PROVIDED DATA.
________________________________________
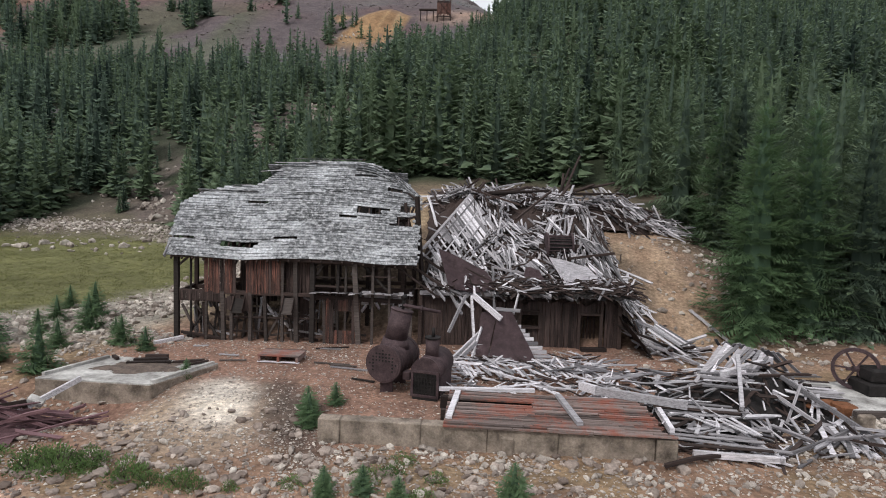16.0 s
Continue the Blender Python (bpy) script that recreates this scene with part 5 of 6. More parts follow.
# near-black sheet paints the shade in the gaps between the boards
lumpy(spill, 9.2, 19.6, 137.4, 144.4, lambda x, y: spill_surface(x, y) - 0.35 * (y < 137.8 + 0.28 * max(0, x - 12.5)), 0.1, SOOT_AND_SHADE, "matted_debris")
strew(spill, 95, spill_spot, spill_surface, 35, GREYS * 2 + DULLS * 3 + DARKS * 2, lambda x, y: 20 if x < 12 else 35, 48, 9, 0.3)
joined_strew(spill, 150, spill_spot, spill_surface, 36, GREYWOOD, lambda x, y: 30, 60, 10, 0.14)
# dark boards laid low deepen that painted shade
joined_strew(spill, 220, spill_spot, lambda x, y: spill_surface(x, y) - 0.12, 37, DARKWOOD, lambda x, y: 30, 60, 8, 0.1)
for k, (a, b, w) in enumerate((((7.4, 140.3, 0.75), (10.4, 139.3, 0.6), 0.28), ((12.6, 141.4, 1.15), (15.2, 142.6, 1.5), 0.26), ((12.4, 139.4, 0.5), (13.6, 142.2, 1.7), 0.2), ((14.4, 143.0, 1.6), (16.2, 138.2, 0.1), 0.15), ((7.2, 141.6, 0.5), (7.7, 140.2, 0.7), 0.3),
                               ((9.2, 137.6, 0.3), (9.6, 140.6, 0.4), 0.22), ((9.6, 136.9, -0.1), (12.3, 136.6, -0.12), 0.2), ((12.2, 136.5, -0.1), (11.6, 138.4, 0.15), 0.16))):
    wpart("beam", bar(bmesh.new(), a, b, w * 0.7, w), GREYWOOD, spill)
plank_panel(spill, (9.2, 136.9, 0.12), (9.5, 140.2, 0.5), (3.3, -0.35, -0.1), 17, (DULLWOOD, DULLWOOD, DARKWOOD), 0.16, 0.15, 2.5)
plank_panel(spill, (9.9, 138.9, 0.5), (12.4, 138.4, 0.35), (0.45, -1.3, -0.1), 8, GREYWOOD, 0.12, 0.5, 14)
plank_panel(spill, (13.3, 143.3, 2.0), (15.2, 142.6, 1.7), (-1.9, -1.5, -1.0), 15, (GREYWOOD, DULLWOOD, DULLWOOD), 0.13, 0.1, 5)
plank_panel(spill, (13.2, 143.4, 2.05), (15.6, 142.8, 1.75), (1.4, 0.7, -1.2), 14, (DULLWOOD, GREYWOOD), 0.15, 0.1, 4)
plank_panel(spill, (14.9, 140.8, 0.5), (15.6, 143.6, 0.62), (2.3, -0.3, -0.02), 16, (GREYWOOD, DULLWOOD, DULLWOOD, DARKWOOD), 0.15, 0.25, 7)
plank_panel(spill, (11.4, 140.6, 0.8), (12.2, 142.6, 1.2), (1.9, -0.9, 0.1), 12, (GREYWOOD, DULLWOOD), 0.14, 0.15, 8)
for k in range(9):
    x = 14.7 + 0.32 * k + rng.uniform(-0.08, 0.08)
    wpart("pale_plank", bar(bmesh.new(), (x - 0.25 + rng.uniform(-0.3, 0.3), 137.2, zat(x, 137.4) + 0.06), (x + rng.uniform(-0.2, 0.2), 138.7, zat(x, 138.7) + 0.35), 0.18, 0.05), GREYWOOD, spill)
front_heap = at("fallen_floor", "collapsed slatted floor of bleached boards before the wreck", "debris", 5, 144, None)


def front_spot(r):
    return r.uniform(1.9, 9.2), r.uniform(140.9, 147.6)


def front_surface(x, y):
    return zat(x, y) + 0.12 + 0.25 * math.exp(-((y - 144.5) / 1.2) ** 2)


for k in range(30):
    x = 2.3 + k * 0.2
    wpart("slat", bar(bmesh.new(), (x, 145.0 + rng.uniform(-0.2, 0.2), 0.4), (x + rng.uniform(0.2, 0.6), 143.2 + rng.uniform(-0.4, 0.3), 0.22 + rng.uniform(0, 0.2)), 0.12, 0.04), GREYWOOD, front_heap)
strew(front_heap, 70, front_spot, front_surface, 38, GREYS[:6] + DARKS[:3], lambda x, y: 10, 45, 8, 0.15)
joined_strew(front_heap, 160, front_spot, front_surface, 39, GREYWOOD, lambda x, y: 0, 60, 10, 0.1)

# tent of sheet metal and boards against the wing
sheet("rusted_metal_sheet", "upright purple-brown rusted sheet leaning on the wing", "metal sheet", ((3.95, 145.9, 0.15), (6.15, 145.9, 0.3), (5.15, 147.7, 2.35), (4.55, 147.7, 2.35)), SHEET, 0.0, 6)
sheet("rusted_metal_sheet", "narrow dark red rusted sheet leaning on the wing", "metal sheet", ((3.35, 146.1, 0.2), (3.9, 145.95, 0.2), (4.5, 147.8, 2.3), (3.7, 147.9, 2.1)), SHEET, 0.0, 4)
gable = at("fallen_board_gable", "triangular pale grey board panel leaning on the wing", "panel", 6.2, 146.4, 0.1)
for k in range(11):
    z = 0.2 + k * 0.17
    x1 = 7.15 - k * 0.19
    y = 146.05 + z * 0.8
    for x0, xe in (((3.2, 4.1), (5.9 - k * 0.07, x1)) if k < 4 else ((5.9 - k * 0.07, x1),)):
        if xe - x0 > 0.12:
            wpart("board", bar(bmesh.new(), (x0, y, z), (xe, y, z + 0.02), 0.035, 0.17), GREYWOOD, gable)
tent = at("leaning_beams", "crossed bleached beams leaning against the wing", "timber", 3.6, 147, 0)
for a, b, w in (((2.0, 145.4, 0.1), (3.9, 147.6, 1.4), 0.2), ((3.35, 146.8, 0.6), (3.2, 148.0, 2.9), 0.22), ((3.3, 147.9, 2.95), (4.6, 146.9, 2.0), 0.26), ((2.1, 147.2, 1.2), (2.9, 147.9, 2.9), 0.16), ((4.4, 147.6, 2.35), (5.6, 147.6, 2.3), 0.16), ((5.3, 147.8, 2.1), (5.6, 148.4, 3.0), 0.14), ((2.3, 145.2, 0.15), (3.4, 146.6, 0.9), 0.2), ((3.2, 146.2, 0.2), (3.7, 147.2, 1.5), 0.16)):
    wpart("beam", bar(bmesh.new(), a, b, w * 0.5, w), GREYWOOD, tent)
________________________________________
GIVEN PROBLEM.
Copy all the data exactly as written, but skip any picture.

WRITTEN SOLUTION.
16.0 s
Continue the Blender Python (bpy) script that recreates this scene with part 5 of 6. More parts follow.
# near-black sheet paints the shade in the gaps between the boards
lumpy(spill, 9.2, 19.6, 137.4, 144.4, lambda x, y: spill_surface(x, y) - 0.35 * (y < 137.8 + 0.28 * max(0, x - 12.5)), 0.1, SOOT_AND_SHADE, "matted_debris")
strew(spill, 95, spill_spot, spill_surface, 35, GREYS * 2 + DULLS * 3 + DARKS * 2, lambda x, y: 20 if x < 12 else 35, 48, 9, 0.3)
joined_strew(spill, 150, spill_spot, spill_surface, 36, GREYWOOD, lambda x, y: 30, 60, 10, 0.14)
# dark boards laid low deepen that painted shade
joined_strew(spill, 220, spill_spot, lambda x, y: spill_surface(x, y) - 0.12, 37, DARKWOOD, lambda x, y: 30, 60, 8, 0.1)
for k, (a, b, w) in enumerate((((7.4, 140.3, 0.75), (10.4, 139.3, 0.6), 0.28), ((12.6, 141.4, 1.15), (15.2, 142.6, 1.5), 0.26), ((12.4, 139.4, 0.5), (13.6, 142.2, 1.7), 0.2), ((14.4, 143.0, 1.6), (16.2, 138.2, 0.1), 0.15), ((7.2, 141.6, 0.5), (7.7, 140.2, 0.7), 0.3),
                               ((9.2, 137.6, 0.3), (9.6, 140.6, 0.4), 0.22), ((9.6, 136.9, -0.1), (12.3, 136.6, -0.12), 0.2), ((12.2, 136.5, -0.1), (11.6, 138.4, 0.15), 0.16))):
    wpart("beam", bar(bmesh.new(), a, b, w * 0.7, w), GREYWOOD, spill)
plank_panel(spill, (9.2, 136.9, 0.12), (9.5, 140.2, 0.5), (3.3, -0.35, -0.1), 17, (DULLWOOD, DULLWOOD, DARKWOOD), 0.16, 0.15, 2.5)
plank_panel(spill, (9.9, 138.9, 0.5), (12.4, 138.4, 0.35), (0.45, -1.3, -0.1), 8, GREYWOOD, 0.12, 0.5, 14)
plank_panel(spill, (13.3, 143.3, 2.0), (15.2, 142.6, 1.7), (-1.9, -1.5, -1.0), 15, (GREYWOOD, DULLWOOD, DULLWOOD), 0.13, 0.1, 5)
plank_panel(spill, (13.2, 143.4, 2.05), (15.6, 142.8, 1.75), (1.4, 0.7, -1.2), 14, (DULLWOOD, GREYWOOD), 0.15, 0.1, 4)
plank_panel(spill, (14.9, 140.8, 0.5), (15.6, 143.6, 0.62), (2.3, -0.3, -0.02), 16, (GREYWOOD, DULLWOOD, DULLWOOD, DARKWOOD), 0.15, 0.25, 7)
plank_panel(spill, (11.4, 140.6, 0.8), (12.2, 142.6, 1.2), (1.9, -0.9, 0.1), 12, (GREYWOOD, DULLWOOD), 0.14, 0.15, 8)
for k in range(9):
    x = 14.7 + 0.32 * k + rng.uniform(-0.08, 0.08)
    wpart("pale_plank", bar(bmesh.new(), (x - 0.25 + rng.uniform(-0.3, 0.3), 137.2, zat(x, 137.4) + 0.06), (x + rng.uniform(-0.2, 0.2), 138.7, zat(x, 138.7) + 0.35), 0.18, 0.05), GREYWOOD, spill)
front_heap = at("fallen_floor", "collapsed slatted floor of bleached boards before the wreck", "debris", 5, 144, None)


def front_spot(r):
    return r.uniform(1.9, 9.2), r.uniform(140.9, 147.6)


def front_surface(x, y):
    return zat(x, y) + 0.12 + 0.25 * math.exp(-((y - 144.5) / 1.2) ** 2)


for k in range(30):
    x = 2.3 + k * 0.2
    wpart("slat", bar(bmesh.new(), (x, 145.0 + rng.uniform(-0.2, 0.2), 0.4), (x + rng.uniform(0.2, 0.6), 143.2 + rng.uniform(-0.4, 0.3), 0.22 + rng.uniform(0, 0.2)), 0.12, 0.04), GREYWOOD, front_heap)
strew(front_heap, 70, front_spot, front_surface, 38, GREYS[:6] + DARKS[:3], lambda x, y: 10, 45, 8, 0.15)
joined_strew(front_heap, 160, front_spot, front_surface, 39, GREYWOOD, lambda x, y: 0, 60, 10, 0.1)

# tent of sheet metal and boards against the wing
sheet("rusted_metal_sheet", "upright purple-brown rusted sheet leaning on the wing", "metal sheet", ((3.95, 145.9, 0.15), (6.15, 145.9, 0.3), (5.15, 147.7, 2.35), (4.55, 147.7, 2.35)), SHEET, 0.0, 6)
sheet("rusted_metal_sheet", "narrow dark red rusted sheet leaning on the wing", "metal sheet", ((3.35, 146.1, 0.2), (3.9, 145.95, 0.2), (4.5, 147.8, 2.3), (3.7, 147.9, 2.1)), SHEET, 0.0, 4)
gable = at("fallen_board_gable", "triangular pale grey board panel leaning on the wing", "panel", 6.2, 146.4, 0.1)
for k in range(11):
    z = 0.2 + k * 0.17
    x1 = 7.15 - k * 0.19
    y = 146.05 + z * 0.8
    for x0, xe in (((3.2, 4.1), (5.9 - k * 0.07, x1)) if k < 4 else ((5.9 - k * 0.07, x1),)):
        if xe - x0 > 0.12:
            wpart("board", bar(bmesh.new(), (x0, y, z), (xe, y, z + 0.02), 0.035, 0.17), GREYWOOD, gable)
tent = at("leaning_beams", "crossed bleached beams leaning against the wing", "timber", 3.6, 147, 0)
for a, b, w in (((2.0, 145.4, 0.1), (3.9, 147.6, 1.4), 0.2), ((3.35, 146.8, 0.6), (3.2, 148.0, 2.9), 0.22), ((3.3, 147.9, 2.95), (4.6, 146.9, 2.0), 0.26), ((2.1, 147.2, 1.2), (2.9, 147.9, 2.9), 0.16), ((4.4, 147.6, 2.35), (5.6, 147.6, 2.3), 0.16), ((5.3, 147.8, 2.1), (5.6, 148.4, 3.0), 0.14), ((2.3, 145.2, 0.15), (3.4, 146.6, 0.9), 0.2), ((3.2, 146.2, 0.2), (3.7, 147.2, 1.5), 0.16)):
    wpart("beam", bar(bmesh.new(), a, b, w * 0.5, w), GREYWOOD, tent)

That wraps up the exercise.